Una suave sordina en los instrumentos anunciaba que el cuarteto número tres de Felix Mendelssohn pasaría por el Festival sin demasiada gloria. Obra poco famosa y exenta de instantes brillantes o fácilmente recordados. Tal vez por eso muy rara en los atriles de los conciertos al uso. Sin embargo fue desgranada por el conjunto madrileño con todo su afán. Destacando el trabajo de Vera Martínez en su exacto calibre de la feminidad, y todos balanceando sus torsos con libertad, gracias a estar en asientos sin respaldo. Interesante el que el Festival programe obras poco transitadas por el repertorio que no sólo de memoria vive el hombre.
Por fin la obra conocida, la brillantez en vivo, ese quinteto de Brahms en fa menor plagado de diálogos entre el piano y las dieciséis cuerdas y de repeticiones cada una de las cuales parece nueva.
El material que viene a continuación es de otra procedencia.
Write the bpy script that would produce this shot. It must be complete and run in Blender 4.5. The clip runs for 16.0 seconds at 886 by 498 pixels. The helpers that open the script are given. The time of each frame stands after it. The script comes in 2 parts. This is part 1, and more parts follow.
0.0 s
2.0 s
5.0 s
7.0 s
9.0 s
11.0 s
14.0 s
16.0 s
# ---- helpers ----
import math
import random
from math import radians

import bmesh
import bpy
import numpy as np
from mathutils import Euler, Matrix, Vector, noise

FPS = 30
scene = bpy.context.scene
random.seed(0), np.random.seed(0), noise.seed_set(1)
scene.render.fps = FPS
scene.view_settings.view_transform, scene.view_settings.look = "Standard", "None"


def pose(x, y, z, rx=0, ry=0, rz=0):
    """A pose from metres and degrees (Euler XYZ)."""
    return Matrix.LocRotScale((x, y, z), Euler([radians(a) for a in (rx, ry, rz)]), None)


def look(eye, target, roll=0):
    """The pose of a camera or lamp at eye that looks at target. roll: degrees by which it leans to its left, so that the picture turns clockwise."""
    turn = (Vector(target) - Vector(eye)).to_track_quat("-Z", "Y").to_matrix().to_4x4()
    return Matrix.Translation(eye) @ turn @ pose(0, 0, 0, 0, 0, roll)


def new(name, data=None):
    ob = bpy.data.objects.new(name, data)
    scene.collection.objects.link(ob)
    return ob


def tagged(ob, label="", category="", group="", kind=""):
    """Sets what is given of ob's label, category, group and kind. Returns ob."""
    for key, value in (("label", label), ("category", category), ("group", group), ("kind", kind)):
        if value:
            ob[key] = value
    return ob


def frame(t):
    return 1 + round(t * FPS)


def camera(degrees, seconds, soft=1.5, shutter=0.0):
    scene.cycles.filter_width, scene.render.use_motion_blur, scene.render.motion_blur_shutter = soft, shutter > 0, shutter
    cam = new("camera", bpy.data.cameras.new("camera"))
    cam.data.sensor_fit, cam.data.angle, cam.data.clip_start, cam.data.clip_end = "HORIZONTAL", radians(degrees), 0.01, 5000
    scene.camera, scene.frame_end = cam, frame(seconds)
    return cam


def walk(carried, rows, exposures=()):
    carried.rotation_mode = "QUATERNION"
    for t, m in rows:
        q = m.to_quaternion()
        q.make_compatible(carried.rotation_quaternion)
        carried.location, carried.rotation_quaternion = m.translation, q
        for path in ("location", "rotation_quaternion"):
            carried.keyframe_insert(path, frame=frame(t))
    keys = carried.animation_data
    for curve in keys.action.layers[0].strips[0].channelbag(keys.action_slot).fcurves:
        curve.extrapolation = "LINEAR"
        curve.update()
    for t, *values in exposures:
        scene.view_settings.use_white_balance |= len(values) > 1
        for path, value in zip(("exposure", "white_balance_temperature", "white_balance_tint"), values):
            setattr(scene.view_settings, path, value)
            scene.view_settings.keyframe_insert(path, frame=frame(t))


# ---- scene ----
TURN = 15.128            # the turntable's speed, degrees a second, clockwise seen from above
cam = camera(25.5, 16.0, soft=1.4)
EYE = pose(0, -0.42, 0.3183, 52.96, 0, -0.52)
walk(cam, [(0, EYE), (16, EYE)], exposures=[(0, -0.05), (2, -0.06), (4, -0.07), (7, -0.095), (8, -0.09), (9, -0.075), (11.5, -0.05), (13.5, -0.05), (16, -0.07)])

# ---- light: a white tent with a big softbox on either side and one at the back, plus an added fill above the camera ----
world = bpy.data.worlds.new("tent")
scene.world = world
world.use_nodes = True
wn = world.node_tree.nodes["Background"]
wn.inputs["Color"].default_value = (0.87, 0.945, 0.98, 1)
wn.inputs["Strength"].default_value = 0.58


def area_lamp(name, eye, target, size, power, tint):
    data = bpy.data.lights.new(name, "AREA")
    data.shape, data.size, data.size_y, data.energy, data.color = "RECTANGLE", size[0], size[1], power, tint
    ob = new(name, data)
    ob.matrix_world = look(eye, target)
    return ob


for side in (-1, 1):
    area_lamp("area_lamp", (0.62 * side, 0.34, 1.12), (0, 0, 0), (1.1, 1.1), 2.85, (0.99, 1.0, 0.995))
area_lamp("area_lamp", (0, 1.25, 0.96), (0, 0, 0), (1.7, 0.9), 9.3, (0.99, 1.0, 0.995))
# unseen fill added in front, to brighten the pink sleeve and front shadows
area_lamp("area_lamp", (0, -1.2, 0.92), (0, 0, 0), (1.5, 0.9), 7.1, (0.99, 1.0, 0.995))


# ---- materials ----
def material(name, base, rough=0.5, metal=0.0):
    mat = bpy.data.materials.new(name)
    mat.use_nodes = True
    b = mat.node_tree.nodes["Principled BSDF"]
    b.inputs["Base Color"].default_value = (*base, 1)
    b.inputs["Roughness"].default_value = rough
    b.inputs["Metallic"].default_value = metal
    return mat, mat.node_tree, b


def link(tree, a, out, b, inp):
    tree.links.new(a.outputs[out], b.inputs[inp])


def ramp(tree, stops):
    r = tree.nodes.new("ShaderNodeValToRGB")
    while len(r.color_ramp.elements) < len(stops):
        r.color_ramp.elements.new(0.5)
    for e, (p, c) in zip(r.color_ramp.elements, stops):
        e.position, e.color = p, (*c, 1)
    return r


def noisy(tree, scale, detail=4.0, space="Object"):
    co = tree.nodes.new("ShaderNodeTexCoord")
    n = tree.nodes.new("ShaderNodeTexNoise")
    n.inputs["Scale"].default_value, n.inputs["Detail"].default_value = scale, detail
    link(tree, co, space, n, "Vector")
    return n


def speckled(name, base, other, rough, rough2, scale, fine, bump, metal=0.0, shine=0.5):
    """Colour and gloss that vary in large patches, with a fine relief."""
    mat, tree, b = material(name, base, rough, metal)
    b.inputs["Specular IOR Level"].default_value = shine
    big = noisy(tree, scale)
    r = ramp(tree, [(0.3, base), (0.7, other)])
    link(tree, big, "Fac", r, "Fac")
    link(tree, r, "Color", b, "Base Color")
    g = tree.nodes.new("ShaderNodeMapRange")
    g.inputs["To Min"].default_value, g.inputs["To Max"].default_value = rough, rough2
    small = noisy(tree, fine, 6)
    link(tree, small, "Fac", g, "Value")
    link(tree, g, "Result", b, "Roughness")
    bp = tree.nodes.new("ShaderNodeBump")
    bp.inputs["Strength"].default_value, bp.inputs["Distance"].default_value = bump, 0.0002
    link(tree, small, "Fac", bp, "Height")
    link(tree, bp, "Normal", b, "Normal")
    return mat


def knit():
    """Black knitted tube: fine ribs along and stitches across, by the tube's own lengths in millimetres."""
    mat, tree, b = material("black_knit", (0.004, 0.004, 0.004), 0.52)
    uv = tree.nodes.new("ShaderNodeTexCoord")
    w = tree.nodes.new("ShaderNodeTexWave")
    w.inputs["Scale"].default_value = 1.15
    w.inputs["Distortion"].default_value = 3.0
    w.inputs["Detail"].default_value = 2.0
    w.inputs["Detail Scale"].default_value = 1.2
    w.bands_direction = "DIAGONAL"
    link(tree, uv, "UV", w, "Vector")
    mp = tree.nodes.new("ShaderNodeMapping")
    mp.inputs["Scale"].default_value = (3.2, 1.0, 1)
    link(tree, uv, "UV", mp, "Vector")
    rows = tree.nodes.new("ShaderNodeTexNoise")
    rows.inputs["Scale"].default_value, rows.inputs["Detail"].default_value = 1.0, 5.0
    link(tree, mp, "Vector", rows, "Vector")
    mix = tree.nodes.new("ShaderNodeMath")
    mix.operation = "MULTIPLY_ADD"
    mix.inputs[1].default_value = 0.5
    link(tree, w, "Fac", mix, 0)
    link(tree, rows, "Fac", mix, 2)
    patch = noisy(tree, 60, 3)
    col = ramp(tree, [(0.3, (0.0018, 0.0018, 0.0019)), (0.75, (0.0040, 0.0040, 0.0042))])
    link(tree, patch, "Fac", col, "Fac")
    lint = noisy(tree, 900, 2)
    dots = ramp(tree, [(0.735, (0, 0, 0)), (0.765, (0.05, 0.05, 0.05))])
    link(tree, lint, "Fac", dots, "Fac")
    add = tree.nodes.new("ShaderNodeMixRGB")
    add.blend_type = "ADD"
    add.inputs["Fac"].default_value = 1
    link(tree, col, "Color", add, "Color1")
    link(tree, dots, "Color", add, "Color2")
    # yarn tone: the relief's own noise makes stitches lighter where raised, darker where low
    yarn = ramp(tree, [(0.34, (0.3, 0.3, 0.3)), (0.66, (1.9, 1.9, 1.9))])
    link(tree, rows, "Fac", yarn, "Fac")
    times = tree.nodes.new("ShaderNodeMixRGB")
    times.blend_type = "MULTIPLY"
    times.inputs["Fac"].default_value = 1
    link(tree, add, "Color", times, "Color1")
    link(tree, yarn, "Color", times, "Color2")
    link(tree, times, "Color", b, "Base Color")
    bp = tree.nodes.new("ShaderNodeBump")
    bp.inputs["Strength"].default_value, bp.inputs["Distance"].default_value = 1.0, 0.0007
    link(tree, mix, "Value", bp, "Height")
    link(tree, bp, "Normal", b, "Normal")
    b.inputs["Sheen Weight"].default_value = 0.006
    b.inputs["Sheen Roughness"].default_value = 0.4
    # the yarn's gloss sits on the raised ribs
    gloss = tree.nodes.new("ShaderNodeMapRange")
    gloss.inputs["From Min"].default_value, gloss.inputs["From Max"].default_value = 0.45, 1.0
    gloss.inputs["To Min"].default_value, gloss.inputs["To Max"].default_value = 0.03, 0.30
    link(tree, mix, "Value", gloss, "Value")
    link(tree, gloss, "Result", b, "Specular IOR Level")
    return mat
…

La frialdad del hamburgués hecha fogosidad romántica. Perfecta la complicidad entre Floristán y Casals, miradas furtivas entre ambos para unos instantes de delicia y perfección.
Mientras tanto, la brisa nocturna, por fin fresca tras el sopor del Corpus, invitó a una suave danza al agua felizmente prisionera en este patio de la Alhambra. Los que estábamos más cerca de la escena vimos toda la noche ese aguaespejo de claroscuro, esas hebras inquietas como sombras del propio pentagrama, trepar por entre los cinco músicos y ascender a juguetear su ritmo con los atauriques del muro.